*GIVEN INFORMATION*
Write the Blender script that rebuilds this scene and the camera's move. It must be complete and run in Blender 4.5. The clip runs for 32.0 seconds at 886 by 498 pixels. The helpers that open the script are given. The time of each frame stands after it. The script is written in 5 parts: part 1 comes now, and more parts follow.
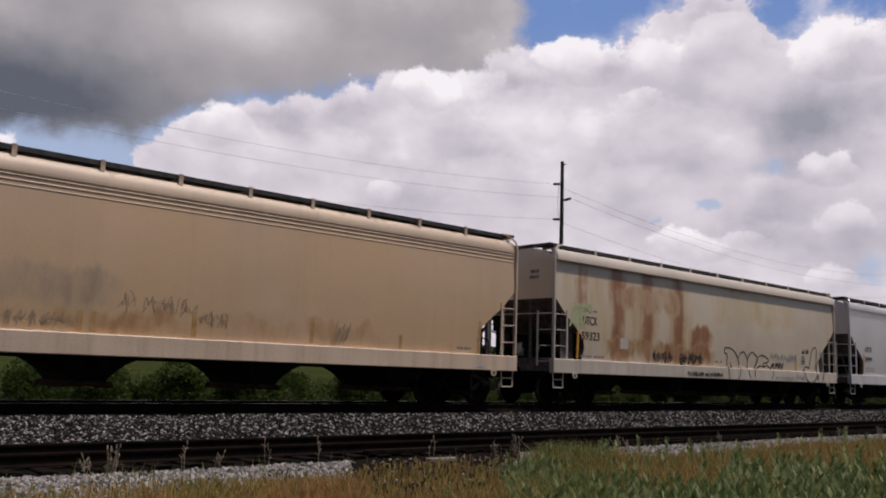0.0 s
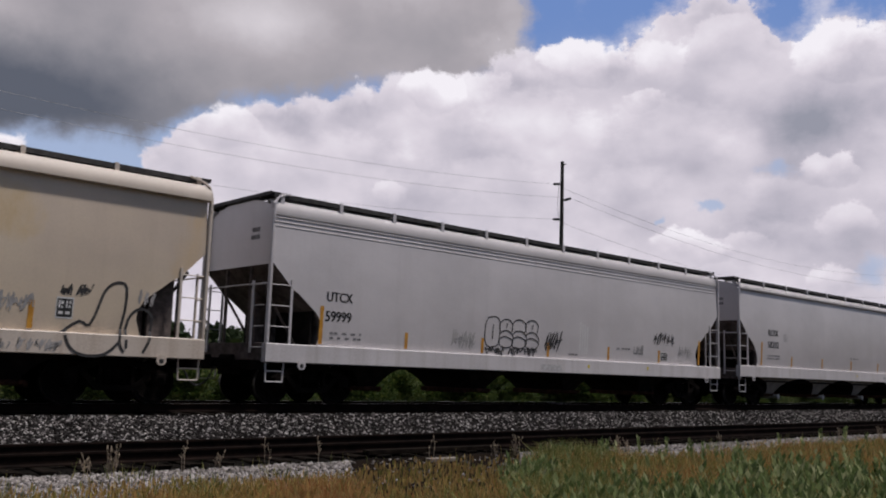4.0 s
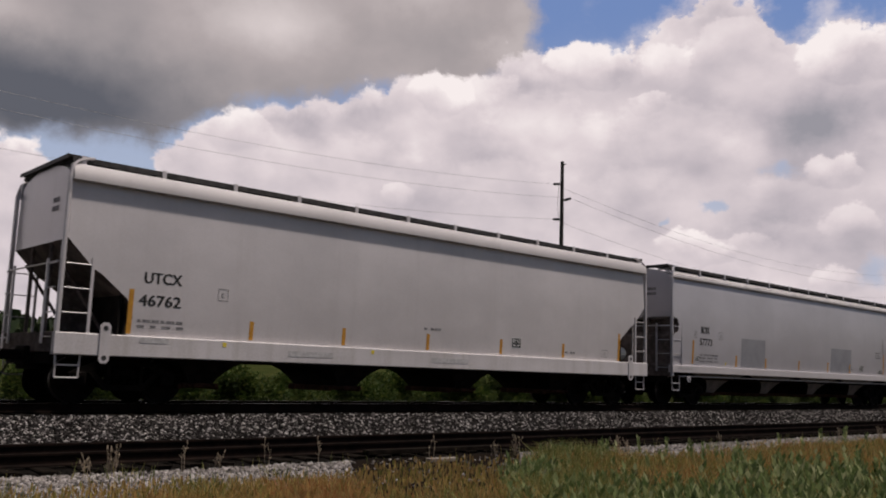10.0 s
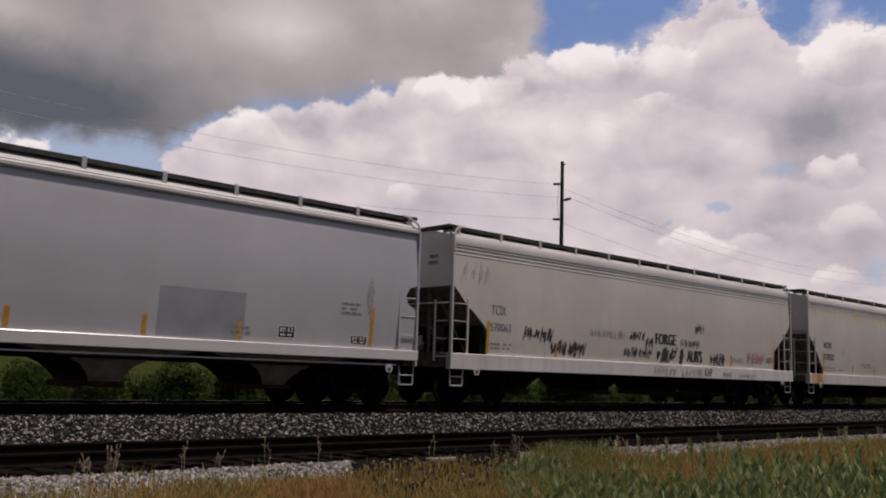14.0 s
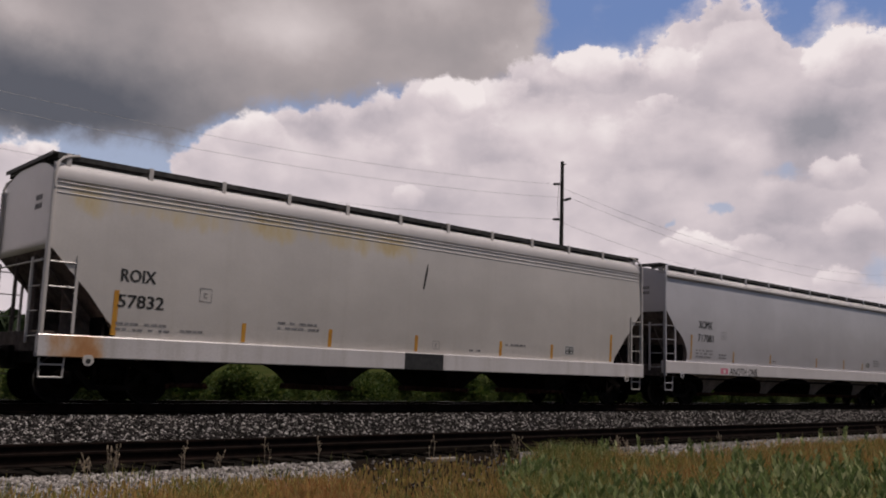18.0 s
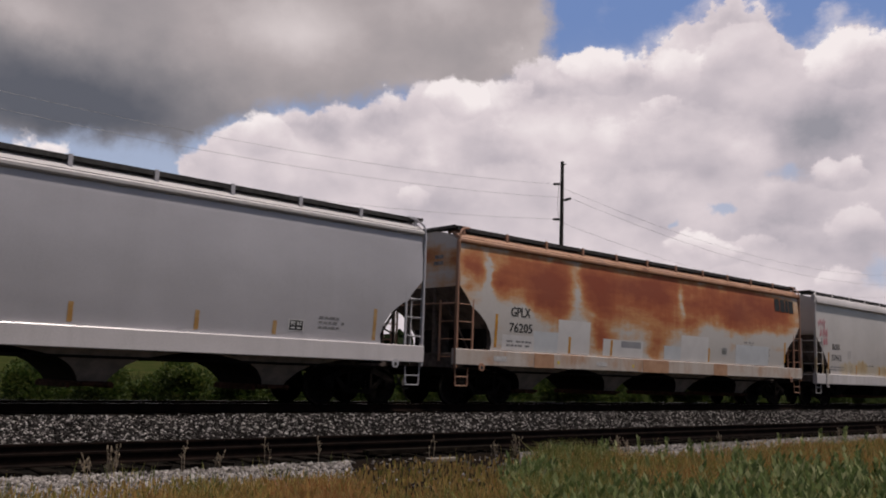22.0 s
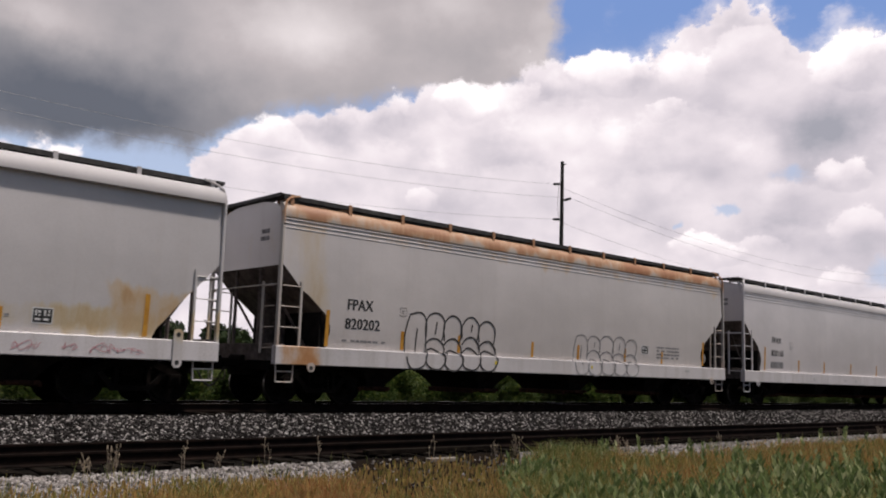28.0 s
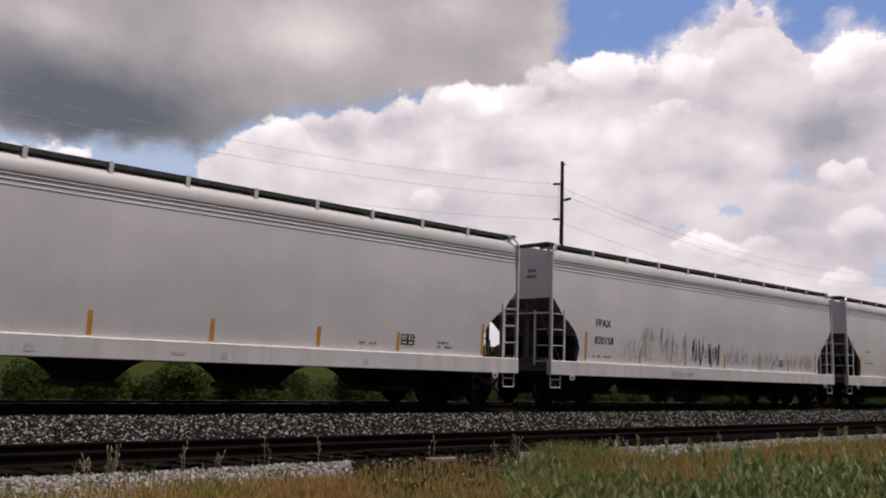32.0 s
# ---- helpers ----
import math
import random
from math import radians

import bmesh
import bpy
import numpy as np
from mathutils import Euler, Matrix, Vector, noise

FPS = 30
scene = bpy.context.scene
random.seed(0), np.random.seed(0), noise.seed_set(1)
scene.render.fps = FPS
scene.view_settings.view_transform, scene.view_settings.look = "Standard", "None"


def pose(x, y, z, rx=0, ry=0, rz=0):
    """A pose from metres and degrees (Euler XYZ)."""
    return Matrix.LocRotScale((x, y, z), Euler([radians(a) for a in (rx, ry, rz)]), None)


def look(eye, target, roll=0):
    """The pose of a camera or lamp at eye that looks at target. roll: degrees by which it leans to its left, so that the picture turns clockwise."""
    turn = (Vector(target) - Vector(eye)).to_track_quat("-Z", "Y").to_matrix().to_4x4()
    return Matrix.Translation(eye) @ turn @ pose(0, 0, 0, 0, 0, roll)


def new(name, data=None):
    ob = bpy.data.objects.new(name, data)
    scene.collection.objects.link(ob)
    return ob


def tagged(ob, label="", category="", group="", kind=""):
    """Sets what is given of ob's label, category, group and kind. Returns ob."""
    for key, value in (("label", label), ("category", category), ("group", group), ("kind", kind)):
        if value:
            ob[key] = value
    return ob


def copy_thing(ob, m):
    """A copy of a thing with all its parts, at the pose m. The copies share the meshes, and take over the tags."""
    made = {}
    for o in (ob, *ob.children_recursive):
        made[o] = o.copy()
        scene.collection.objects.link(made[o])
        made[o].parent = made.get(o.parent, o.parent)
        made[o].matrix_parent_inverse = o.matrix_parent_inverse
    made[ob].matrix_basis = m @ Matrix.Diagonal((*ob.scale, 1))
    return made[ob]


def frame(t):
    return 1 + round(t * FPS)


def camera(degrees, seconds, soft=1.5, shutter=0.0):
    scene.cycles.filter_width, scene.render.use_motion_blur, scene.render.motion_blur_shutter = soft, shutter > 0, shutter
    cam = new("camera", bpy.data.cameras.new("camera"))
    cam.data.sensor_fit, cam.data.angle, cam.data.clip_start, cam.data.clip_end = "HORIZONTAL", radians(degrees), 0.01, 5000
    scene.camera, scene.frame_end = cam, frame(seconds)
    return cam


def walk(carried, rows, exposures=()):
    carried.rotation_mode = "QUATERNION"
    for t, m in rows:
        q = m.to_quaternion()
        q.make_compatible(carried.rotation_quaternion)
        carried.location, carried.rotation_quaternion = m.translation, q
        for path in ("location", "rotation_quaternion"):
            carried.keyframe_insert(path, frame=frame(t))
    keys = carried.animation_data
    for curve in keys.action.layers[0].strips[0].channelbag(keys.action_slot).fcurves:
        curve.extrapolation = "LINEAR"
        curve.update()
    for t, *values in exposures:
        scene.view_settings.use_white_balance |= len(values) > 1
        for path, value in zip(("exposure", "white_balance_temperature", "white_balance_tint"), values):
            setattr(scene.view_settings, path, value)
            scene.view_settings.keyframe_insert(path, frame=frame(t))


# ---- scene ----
# ---------------------------------------------------------------- camera
cam = camera(52.93, 32.0, soft=1.9, shutter=0.1)
EYE = Vector((0.0, 0.0, 0.784))
YAW, PITCH = radians(42.011), radians(7.994)
AIM = Vector((math.sin(YAW) * math.cos(PITCH), math.cos(YAW) * math.cos(PITCH), math.sin(PITCH)))
STAND = look(EYE, EYE + AIM * 10, 1.833)
walk(cam, [(0, STAND), (32, STAND)], exposures=[(0, 0.02, 6450, 15), (3, 0.0, 6250, 15), (6, 0.0, 6600, 15), (10, -0.02, 6850, 16), (17, -0.12, 6850, 17), (20, -0.12, 6850, 17), (22, -0.06, 6800, 16), (23, 0.2, 6800, 16), (25, 0.26, 6650, 13), (28, 0.3, 6650, 14), (31, 0.31, 6650, 14), (32, 0.2, 6750, 15)])

# ---------------------------------------------------------------- world and sun
SUN_EL, SUN_AZ = radians(69), radians(142)      # azimuth clockwise from +y
world = bpy.data.worlds.new("sky")
scene.world = world
world.use_nodes = True
wn = world.node_tree
wbg = wn.nodes["Background"]
sky = wn.nodes.new("ShaderNodeTexSky")
sky.sky_type, sky.sun_disc = "NISHITA", False
sky.sun_elevation, sky.sun_rotation = SUN_EL, SUN_AZ
sky.dust_density = 2.0
wn.links.new(sky.outputs[0], wbg.inputs[0])
wbg.inputs[1].default_value = 0.046
sun = new("sun", bpy.data.lights.new("sun", "SUN"))
sun.data.energy, sun.data.angle, sun.data.color = 2.9, radians(4), (1.0, 0.95, 0.88)
SUN_DIR = Vector((math.sin(SUN_AZ) * math.cos(SUN_EL), math.cos(SUN_AZ) * math.cos(SUN_EL), math.sin(SUN_EL)))
sun.matrix_basis = look(SUN_DIR * 100, (0, 0, 0))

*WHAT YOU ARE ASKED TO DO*
Determine how many lines of the listing above hold the word "camera". Report that number without anything else.

*CORRECT ANSWER*
7